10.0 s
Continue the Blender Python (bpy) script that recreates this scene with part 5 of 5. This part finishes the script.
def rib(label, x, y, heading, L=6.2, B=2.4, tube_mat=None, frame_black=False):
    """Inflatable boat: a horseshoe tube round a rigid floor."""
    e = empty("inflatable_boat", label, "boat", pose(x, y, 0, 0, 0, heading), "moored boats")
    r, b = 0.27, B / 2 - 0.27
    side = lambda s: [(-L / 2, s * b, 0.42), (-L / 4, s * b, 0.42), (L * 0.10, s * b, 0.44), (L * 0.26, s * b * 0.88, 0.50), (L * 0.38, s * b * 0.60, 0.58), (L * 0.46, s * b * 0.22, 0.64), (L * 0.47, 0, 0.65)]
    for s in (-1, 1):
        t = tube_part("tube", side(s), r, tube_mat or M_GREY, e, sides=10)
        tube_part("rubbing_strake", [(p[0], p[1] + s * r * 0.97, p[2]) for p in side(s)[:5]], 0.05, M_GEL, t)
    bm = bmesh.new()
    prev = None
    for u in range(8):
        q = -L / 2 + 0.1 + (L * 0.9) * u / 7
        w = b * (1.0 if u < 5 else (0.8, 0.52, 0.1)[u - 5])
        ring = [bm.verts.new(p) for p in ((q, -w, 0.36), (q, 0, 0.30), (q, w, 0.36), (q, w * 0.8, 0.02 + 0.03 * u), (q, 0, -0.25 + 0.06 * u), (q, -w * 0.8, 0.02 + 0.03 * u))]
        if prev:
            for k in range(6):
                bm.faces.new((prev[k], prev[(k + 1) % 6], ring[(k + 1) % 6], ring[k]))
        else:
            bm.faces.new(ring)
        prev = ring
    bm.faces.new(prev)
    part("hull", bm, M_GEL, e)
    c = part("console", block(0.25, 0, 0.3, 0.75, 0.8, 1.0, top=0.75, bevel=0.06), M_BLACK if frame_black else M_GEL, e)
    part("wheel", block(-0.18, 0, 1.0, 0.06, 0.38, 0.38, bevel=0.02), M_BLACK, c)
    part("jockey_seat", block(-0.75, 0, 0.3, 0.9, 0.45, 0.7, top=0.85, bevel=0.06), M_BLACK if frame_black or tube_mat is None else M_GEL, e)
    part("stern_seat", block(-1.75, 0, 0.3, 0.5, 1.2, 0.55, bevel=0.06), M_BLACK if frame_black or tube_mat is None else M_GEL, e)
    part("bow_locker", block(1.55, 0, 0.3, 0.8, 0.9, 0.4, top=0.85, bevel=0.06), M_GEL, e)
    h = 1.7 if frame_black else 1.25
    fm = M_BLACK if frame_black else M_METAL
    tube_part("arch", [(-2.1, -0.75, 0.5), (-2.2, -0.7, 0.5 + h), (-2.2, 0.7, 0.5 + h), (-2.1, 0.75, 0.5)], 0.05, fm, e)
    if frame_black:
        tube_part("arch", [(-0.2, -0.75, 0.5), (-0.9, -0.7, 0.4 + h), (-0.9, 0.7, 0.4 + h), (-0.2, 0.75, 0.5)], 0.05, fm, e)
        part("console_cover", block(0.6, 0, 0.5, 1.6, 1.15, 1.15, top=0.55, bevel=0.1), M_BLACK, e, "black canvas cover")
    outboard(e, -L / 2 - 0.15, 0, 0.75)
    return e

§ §

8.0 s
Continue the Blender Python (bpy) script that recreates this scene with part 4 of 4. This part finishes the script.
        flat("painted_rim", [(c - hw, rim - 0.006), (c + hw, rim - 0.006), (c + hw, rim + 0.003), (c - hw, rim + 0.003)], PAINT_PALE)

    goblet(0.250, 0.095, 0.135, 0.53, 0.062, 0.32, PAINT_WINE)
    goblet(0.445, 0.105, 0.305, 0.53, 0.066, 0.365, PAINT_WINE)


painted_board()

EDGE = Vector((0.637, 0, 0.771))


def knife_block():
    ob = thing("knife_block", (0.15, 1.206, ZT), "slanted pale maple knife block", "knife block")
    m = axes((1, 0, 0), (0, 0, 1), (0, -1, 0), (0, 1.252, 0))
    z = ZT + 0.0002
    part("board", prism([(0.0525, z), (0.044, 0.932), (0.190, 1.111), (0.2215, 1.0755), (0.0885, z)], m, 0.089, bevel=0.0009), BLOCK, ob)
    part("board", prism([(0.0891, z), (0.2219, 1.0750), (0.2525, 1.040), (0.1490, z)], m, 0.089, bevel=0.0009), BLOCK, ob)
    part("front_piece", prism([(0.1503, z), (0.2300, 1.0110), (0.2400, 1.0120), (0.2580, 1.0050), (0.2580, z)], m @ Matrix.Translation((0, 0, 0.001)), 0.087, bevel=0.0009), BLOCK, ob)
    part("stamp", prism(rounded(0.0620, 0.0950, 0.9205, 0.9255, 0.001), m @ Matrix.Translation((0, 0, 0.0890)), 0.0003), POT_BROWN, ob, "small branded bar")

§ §

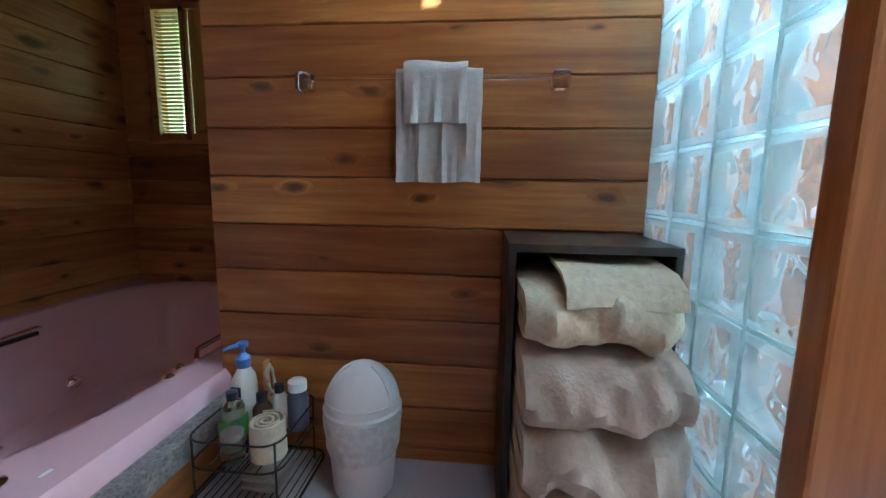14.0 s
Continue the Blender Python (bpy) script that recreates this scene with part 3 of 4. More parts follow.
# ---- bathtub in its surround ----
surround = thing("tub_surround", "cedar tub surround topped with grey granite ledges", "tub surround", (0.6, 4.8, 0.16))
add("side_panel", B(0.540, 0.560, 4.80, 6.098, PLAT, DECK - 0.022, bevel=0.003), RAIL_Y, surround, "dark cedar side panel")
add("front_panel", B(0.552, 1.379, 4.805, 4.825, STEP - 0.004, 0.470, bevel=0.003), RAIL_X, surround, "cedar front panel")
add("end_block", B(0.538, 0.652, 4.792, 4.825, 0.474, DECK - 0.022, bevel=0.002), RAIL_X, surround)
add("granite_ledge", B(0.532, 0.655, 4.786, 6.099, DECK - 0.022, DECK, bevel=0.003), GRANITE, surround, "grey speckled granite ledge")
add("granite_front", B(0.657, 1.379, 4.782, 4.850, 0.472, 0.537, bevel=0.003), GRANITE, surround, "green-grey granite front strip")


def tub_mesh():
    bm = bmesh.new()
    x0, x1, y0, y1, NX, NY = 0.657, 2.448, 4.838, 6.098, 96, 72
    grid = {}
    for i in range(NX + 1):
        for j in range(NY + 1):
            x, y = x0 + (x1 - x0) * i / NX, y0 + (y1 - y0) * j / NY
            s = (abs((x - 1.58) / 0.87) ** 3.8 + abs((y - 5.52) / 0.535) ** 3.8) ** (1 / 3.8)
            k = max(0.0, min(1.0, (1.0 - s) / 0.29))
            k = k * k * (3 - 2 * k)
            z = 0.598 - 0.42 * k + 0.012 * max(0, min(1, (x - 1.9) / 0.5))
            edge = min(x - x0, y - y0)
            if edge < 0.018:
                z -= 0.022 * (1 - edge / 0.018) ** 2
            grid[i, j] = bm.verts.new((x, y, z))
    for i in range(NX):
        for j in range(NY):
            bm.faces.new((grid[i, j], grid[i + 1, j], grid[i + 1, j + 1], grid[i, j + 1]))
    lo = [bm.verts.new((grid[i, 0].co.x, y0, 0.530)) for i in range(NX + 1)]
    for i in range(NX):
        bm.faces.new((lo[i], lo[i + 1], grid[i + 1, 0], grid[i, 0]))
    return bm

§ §

## Problem to solve
In the material above, find each line that contains the word "finishes", and select it.

## Final result
Continue the Blender Python (bpy) script that recreates this scene with part 5 of 5. This part finishes the script.
Continue the Blender Python (bpy) script that recreates this scene with part 4 of 4. This part finishes the script.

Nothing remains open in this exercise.